About the Peace Corps at Cornell
Cornell’s partnership with the Peace Corps helps Cornellians to make a difference in the world by volunteering in over 70 countries in Africa, Asia, the Caribbean, Central and South America, Europe, and the Middle East. Volunteers develop skills that are highly sought by employers in the nonprofit, governmental, and private sectors.
The mission of the Peace Corps is to help people of interested countries provide trained volunteers to supplement the workforce in developing countries. The partnership between the Peace Corps and Cornell started in 1961 when the agency was first conceived by President John F. Kennedy as an opportunity for Americans to promote peace Over the years, the partnership between the Peace Corps and Cornell has grown, from 1962, when 18 Cornell graduates were among the first cohort of volunteers. Over the past 20 years, over 1,720 Cornellians have volunteered abroad through Peace Corps. Cornell ranks #14 among universities in producing Peace Corps volunteers!

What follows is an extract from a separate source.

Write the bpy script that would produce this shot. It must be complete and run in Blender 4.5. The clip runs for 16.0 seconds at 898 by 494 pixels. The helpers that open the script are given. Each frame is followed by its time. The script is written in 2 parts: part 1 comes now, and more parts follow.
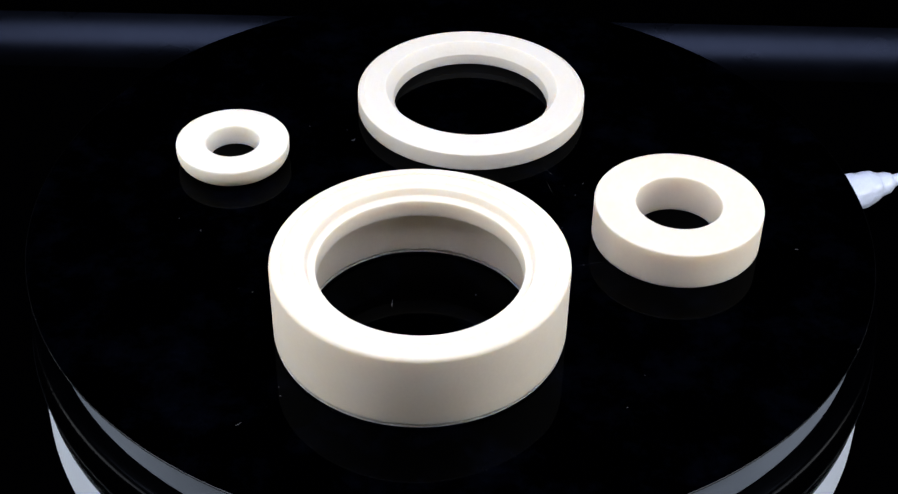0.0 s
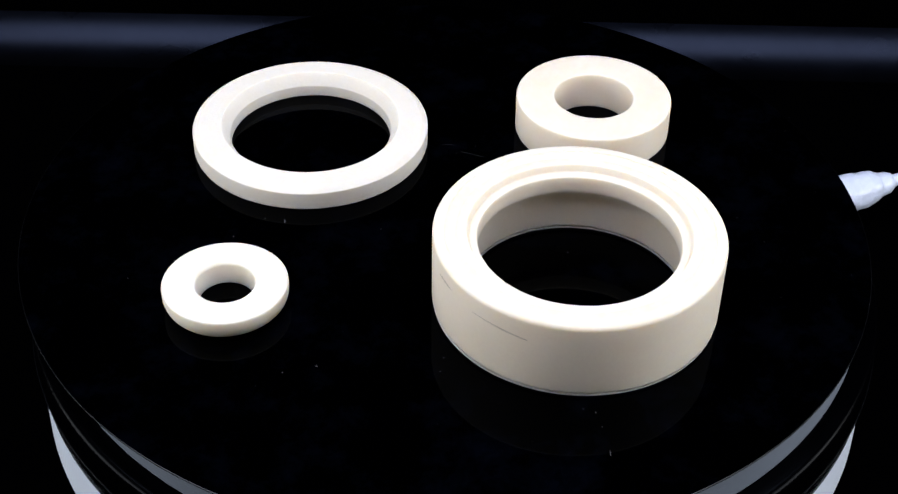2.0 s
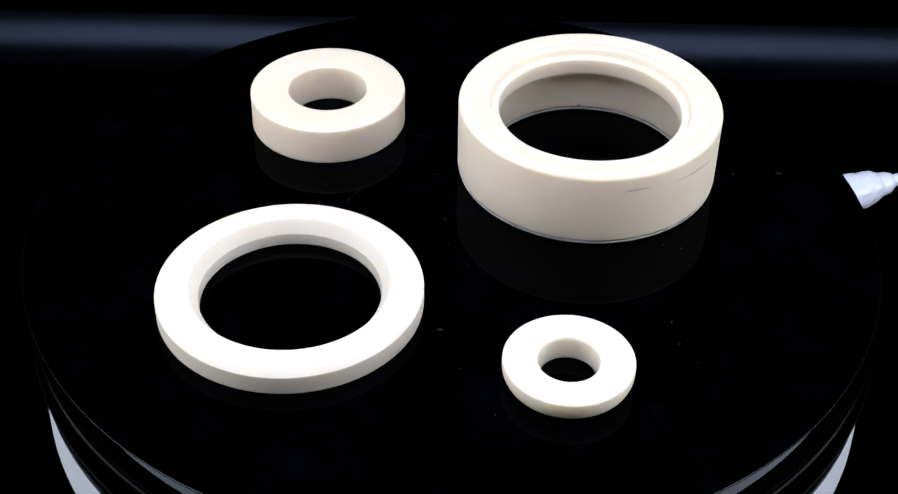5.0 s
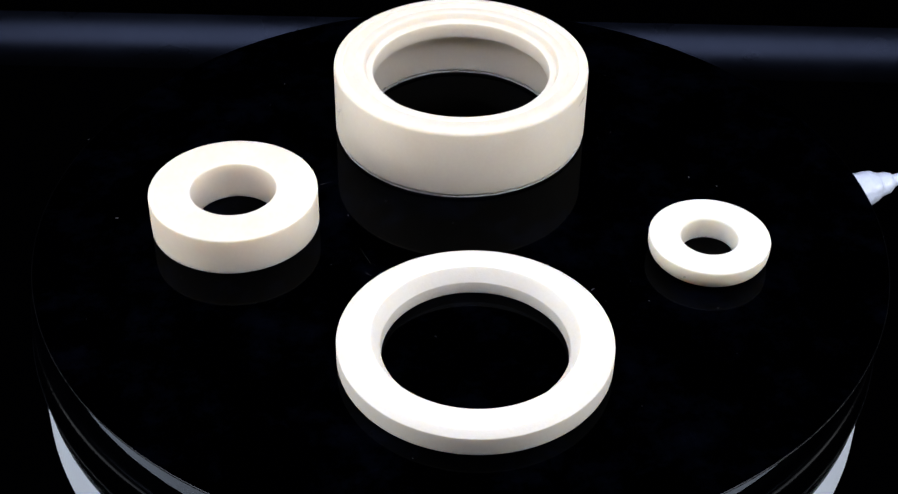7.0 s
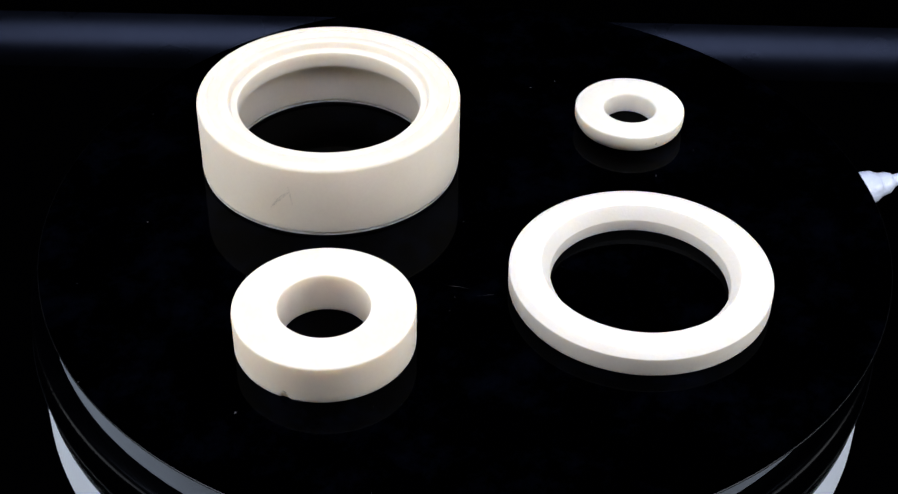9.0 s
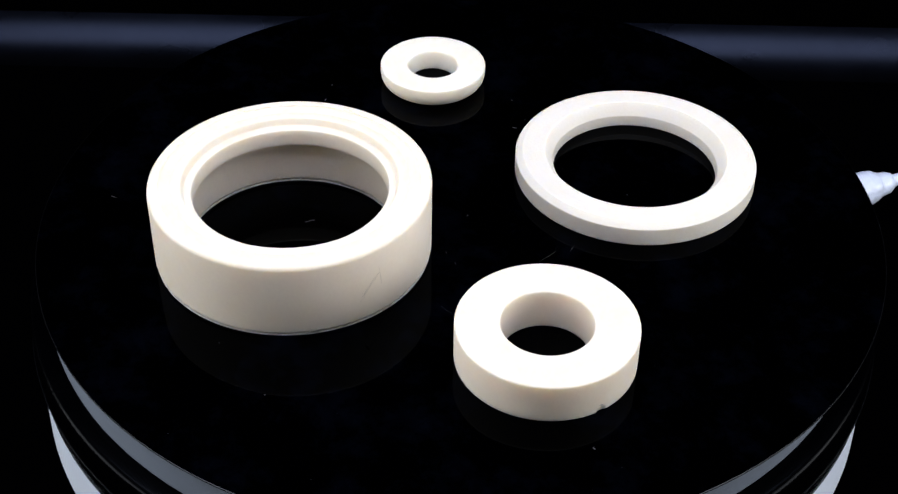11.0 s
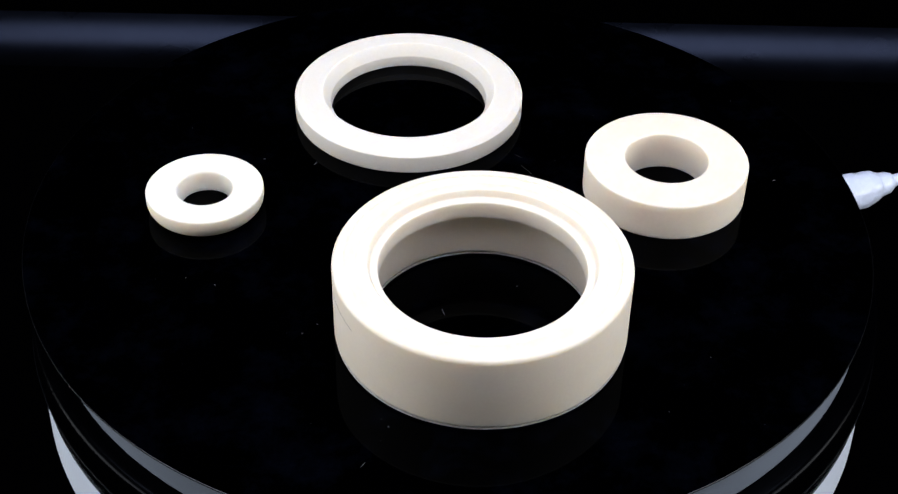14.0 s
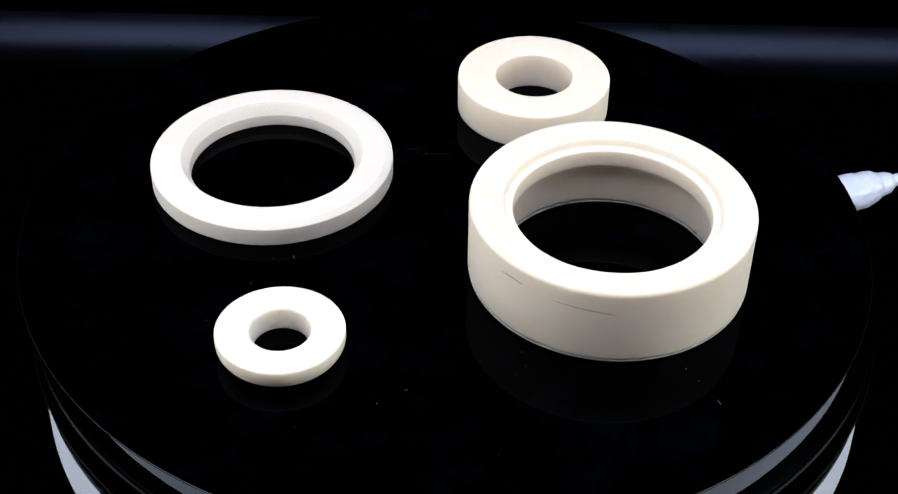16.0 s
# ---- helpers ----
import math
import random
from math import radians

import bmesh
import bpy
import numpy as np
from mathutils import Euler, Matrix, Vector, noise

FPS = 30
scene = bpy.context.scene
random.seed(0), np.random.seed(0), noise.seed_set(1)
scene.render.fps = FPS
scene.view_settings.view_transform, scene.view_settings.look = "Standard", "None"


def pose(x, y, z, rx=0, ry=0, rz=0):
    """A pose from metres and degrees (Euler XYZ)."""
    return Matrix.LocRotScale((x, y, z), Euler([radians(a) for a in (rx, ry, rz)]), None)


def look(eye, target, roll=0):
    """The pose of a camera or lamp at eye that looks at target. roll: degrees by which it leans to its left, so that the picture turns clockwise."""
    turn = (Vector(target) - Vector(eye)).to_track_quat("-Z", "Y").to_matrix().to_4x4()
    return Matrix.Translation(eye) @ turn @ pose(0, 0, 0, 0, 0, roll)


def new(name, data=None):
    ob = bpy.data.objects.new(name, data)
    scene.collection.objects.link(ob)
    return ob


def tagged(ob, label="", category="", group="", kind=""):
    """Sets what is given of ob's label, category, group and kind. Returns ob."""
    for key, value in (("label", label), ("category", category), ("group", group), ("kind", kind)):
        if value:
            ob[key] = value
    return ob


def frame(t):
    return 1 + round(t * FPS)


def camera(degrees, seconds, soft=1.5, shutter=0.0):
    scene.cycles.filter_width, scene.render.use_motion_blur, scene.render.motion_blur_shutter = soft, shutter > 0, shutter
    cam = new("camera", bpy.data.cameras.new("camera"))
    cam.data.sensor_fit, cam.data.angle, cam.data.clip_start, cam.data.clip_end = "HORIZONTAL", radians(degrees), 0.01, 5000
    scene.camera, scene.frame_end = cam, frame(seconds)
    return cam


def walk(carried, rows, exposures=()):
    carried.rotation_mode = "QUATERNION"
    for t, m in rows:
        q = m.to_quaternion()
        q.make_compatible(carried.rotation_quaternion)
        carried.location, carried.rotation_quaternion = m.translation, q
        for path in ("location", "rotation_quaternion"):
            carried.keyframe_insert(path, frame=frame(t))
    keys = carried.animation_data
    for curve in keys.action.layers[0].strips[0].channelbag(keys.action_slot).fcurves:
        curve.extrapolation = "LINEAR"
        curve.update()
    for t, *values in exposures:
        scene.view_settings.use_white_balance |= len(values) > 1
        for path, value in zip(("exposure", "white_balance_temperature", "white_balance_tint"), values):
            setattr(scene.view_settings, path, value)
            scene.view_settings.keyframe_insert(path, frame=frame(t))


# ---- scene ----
# ---- camera: stands still before the turntable ----
cam = camera(33.12, 16.0, 1.4)
VIEW = look((0.0, -0.44596, 0.34481), (-0.0019545, -0.0567452, 0.0309523), 0.98)
walk(cam, [(0.0, VIEW), (16.0, VIEW)])

# ---- light: one large soft lamp above and behind the camera, dark studio ----
world = bpy.data.worlds.new("studio")
world.use_nodes = True
world.node_tree.nodes["Background"].inputs["Color"].default_value = (0.6, 0.7, 1.0, 1)
world.node_tree.nodes["Background"].inputs["Strength"].default_value = 0.002
scene.world = world


def soft_lamp(name, eye, target, wide, high, watts, color):
    data = bpy.data.lights.new(name, "AREA")
    data.shape, data.size, data.size_y = "RECTANGLE", wide, high
    data.energy, data.color = watts, color
    ob = new(name, data)
    ob.matrix_world = look(eye, target)
    return ob


soft_lamp("top_softbox", (0.0, -0.085, 0.55), (0, -0.0849, 0), 0.95, 0.43, 6.3, (0.95, 0.975, 1.10))
soft_lamp("side_softbox", (-0.88, -0.16, 0.16), (0, 0, 0), 0.5, 0.4, 4.4, (1.0, 0.985, 0.97))
soft_lamp("side_softbox", (0.88, -0.16, 0.16), (0, 0, 0), 0.5, 0.4, 4.4, (1.0, 0.985, 0.97))

SPEED = 27.105          # degrees a second, anticlockwise from above
SECONDS = 16.0


# ---- materials ----
def shader(name, color, rough=0.5, metal=0.0, spec=0.5):
    m = bpy.data.materials.new(name)
    m.use_nodes = True
    b = m.node_tree.nodes["Principled BSDF"]
    b.inputs["Base Color"].default_value = (*color, 1)
    b.inputs["Roughness"].default_value = rough
    b.inputs["Metallic"].default_value = metal
    b.inputs["Specular IOR Level"].default_value = spec
    return m, m.node_tree.nodes, m.node_tree.links, b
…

Interested in volunteering? Students can find up-to-date contact information for our campus recruiter on the Peace Corps Recruiter Directory. On the fence? Feel free to start by meeting with Public Service Careers Coach, Mia Ferraina.
Financial assistance is available to returned Peace Corps Volunteers to pursue graduate study in a wide range of disciplines at partner schools through the Paul D. Coverdell Fellows program. This is a wonderful benefit of serving in the Peace Corps that many returned volunteers choose to use. All fellows complete internships in underserved communities in the United States, allowing them to bring home, and expand upon, the skills they learned as volunteers. Coverdell Fellowships are available through three degree programs at Cornell:
- Master of Professional Studies in Global Development (College of Agriculture and Life Sciences)

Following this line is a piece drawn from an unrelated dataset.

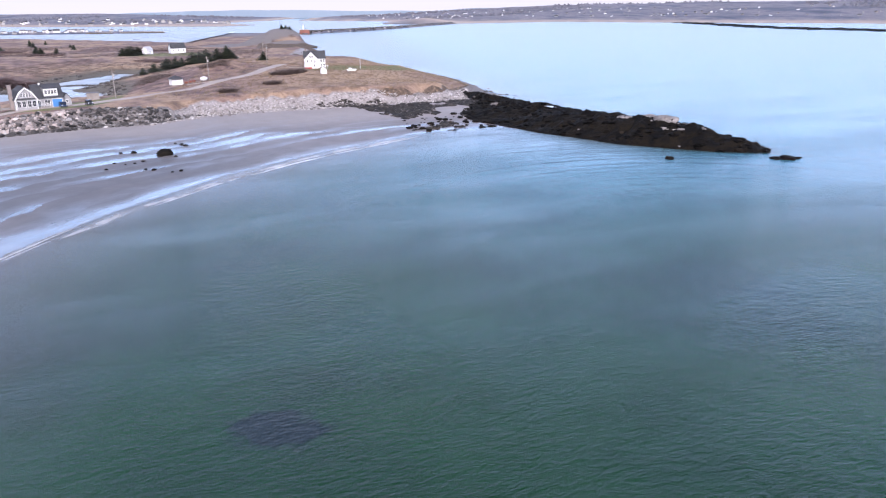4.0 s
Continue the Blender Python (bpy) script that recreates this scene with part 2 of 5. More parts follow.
def height(X, Y, full=False):
    X, Y = np.asarray(X, float), np.asarray(Y, float)
    u, v, b = signed(LAND, X, Y), signed(UPLAND, X, Y), along(BAY_EDGE, X, Y)[0]
    edge, arc = along(SEA_EDGE, X, Y)
    bars = step((u - 3) / 12) * step((-v - 6) / 14)
    cross = np.clip(u / (u + np.maximum(-v, 0) + 1e-6), 0, 1)
    z = np.where(u < 0, np.maximum(-8, 0.055 * u), 3.3 * np.clip(cross, 0, 1) ** 1.2)
    cusp = np.abs(np.sin(arc / (8 + 2.5 * wobble(arc, cross * 60, 60, 13)) + 3 * np.floor(cross * 6)))
    wave = np.sin(cross * 37 + 4.2 * fractal(arc, cross * 90, 42, 4, 3) + 1.2 * cusp + 0.015 * arc)
    z = z + 0.06 * bars * wave
    top = plateau(X, Y) + 0.5 * fractal(X, Y, 22, 4, 5) + 0.25 * fractal(X, Y, 6, 3, 8)
    bank = 9 + 4 * wobble(X, Y, 25, 2) + 19 * step((44 - along(EAST[:9], X, Y)[0]) / 18) * step((X - 4) / 20) * step((Y - 272) / 30)
    up = 3.3 + (top - 3.3) * step(v / bank)
    z = np.where(v > 0, up, z)
    water_side = np.where(v > 0, 2.0 + 0.16 * b + 0.4 * fractal(X, Y, 12, 3, 4) * np.clip(b / 6, 0, 1), 99)
    z = np.where((Y > 150) | (X < -260), np.minimum(z, water_side), z)
    in_bay = (~inside(LAND, X, Y)) & (X < -95) & (Y > 155) & (Y < 1400)
    z = np.where(in_bay, np.maximum(1.5 - 0.03 * b, 0.6), z)
    z = z + in_bay * (1.5 * np.exp(-(((X + 117) / 17) ** 2) - ((Y - 350) / 19) ** 2) + 0.25 * fractal(X, Y, 9, 3, 11) * (X > -150))
    z = z - 3.2 * step((X - 52) / 8) * (v < 0) * (u > -6) * (Y < 262)
    z = z + 7.0 * np.exp(-(((X + 56) / 26) ** 2) - ((Y - 772) / 46) ** 2) * (v > 0) + 2.4 * fractal(X, Y, 18, 3, 17) * np.exp(-(((X + 60) / 45) ** 2) - ((Y - 772) / 60) ** 2) * (v > 0)
    z = z + 3.4 * np.exp(-(((X + 60) / 13) ** 2) - ((Y - 358) / 15) ** 2) * (v > 0) + 1.5 * np.exp(-(((X + 88) / 16) ** 2) - ((Y - 345) / 30) ** 2) * (v > 0) * np.clip(b / 12, 0, 1)
    r1 = along(SHORE_ROAD[2:], X, Y)[0]
    r2 = along(ROAD, X, Y)[0]
    flat = np.clip(1 - (np.minimum(r1, r2) - 3.5) / 3, 0, 1) * (v > 2)
    z = z * (1 - flat) + (3.3 + (plateau(X, Y) - 3.3) * step(v / 7)) * flat
    hill = signed(HILL_EDGE + [(-860, 120)], X, Y)
    crest = np.interp(Y, [-700, 0, 150, 450, 700, 950, 1290], [30, 34, 40, 44, 34, 22, 6])
    z = np.where(hill > 0, 2.5 + crest * step(hill / 330) + 2 * fractal(X, Y, 120, 3, 7), z)
    for area, rise, reach in ((FAR_NORTH, 40, 1300), (FAR_EAST, 52, 1500)):
        f = signed(area, X, Y)
        z = np.where(f > 0, 1 + 7 * step(f / 150) + rise * step(f / reach) + 4 * step(f / 300) * fractal(X, Y, 420, 3, 9), z)
    hump = 15 * np.exp(-(((X - 270) / 85) ** 2) - ((Y - 2260) / 110) ** 2)
    z = np.where(hump > 1.2, np.maximum(z, hump), z)
    f = signed(CAUSEWAY, X, Y)
    z = np.where(f > -12, np.maximum(z, 3.8 * step((f + 12) / 18)), z)
    f = signed(BREAKWATER, X, Y)
    z = np.where(f > -8, np.maximum(z, 4.0 * step((f + 8) / 12)), z)
    if full:
        return z, dict(u=u, v=v, b=b, arc=arc, cross=cross, bars=bars, wave=wave, road=np.minimum(r1, r2), hill=hill)
    return z


# ---- materials ----
def material(name):
    m = bpy.data.materials.new(name)
    m.use_nodes = True
    return m, m.node_tree.nodes, m.node_tree.links, m.node_tree.nodes["Principled BSDF"]


def noise_tex(nodes, links, scale, detail=5, rough=0.6, vector=None, stretch=None):
    n = nodes.new("ShaderNodeTexNoise")
    n.inputs["Scale"].default_value, n.inputs["Detail"].default_value, n.inputs["Roughness"].default_value = scale, detail, rough
    if vector is None:
        vector = nodes.new("ShaderNodeTexCoord").outputs["Object"]
    if stretch:
        k = nodes.new("ShaderNodeMapping")
        k.inputs["Scale"].default_value = stretch
        links.new(vector, k.inputs["Vector"])
        vector = k.outputs["Vector"]
    links.new(vector, n.inputs["Vector"])
    return n.outputs["Fac"]


def noise_colour(nodes, links, scale, vector):
    n = nodes.new("ShaderNodeTexNoise")
    n.inputs["Scale"].default_value, n.inputs["Detail"].default_value = scale, 2
    links.new(vector, n.inputs["Vector"])
    k = nodes.new("ShaderNodeVectorMath")
    k.operation = "MULTIPLY"
    k.inputs[1].default_value = (22, 10, 0)
    links.new(n.outputs["Color"], k.inputs[0])
    return k.outputs[0]


def ramp(nodes, links, fac, stops):
    r = nodes.new("ShaderNodeValToRGB")
    while len(r.color_ramp.elements) < len(stops):
        r.color_ramp.elements.new(0.5)
    for e, (p, c) in zip(r.color_ramp.elements, stops):
        e.position, e.color = p, (*c, 1) if len(c) == 3 else c
    links.new(fac, r.inputs["Fac"])
    return r.outputs["Color"]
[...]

- Master of City and Regional Planning (College of Architecture, Art & Planning)
- Master of Public Administration (Jeb E. Brooks School of Public Policy)
Current graduate students at Cornell who are interested in serving during their program can find more information from Cornell’s Graduate School about your options. In consultation with their graduate advisor, some students choose to be in absentia while others take a leave of absence. Sometimes this impacts health insurance or student loans, so be sure to research the nuances of your exact situation and discuss with student services.
Connecting with Volunteers
Want to hear personal stories from Returned Peace Corps Volunteers (RPCV)? Check out the Peace Corps website for a plethora of ideas! You can filter by the type of project or geographic location to see RPCV whose work might be of interest to you. On this site, you aren’t able to filter by the person’s university, but you could find Cornellians through sites like LinkedIn and CUeLINKS.
There are also networks of returned volunteers through two different groups. These can be a way to connect to other RPCV for support after service, or a way to find out more about potentially volunteering in the future. Both the Peace Corps website and National Peace Corps Association (a non-profit affiliate) host events and offer other support resources.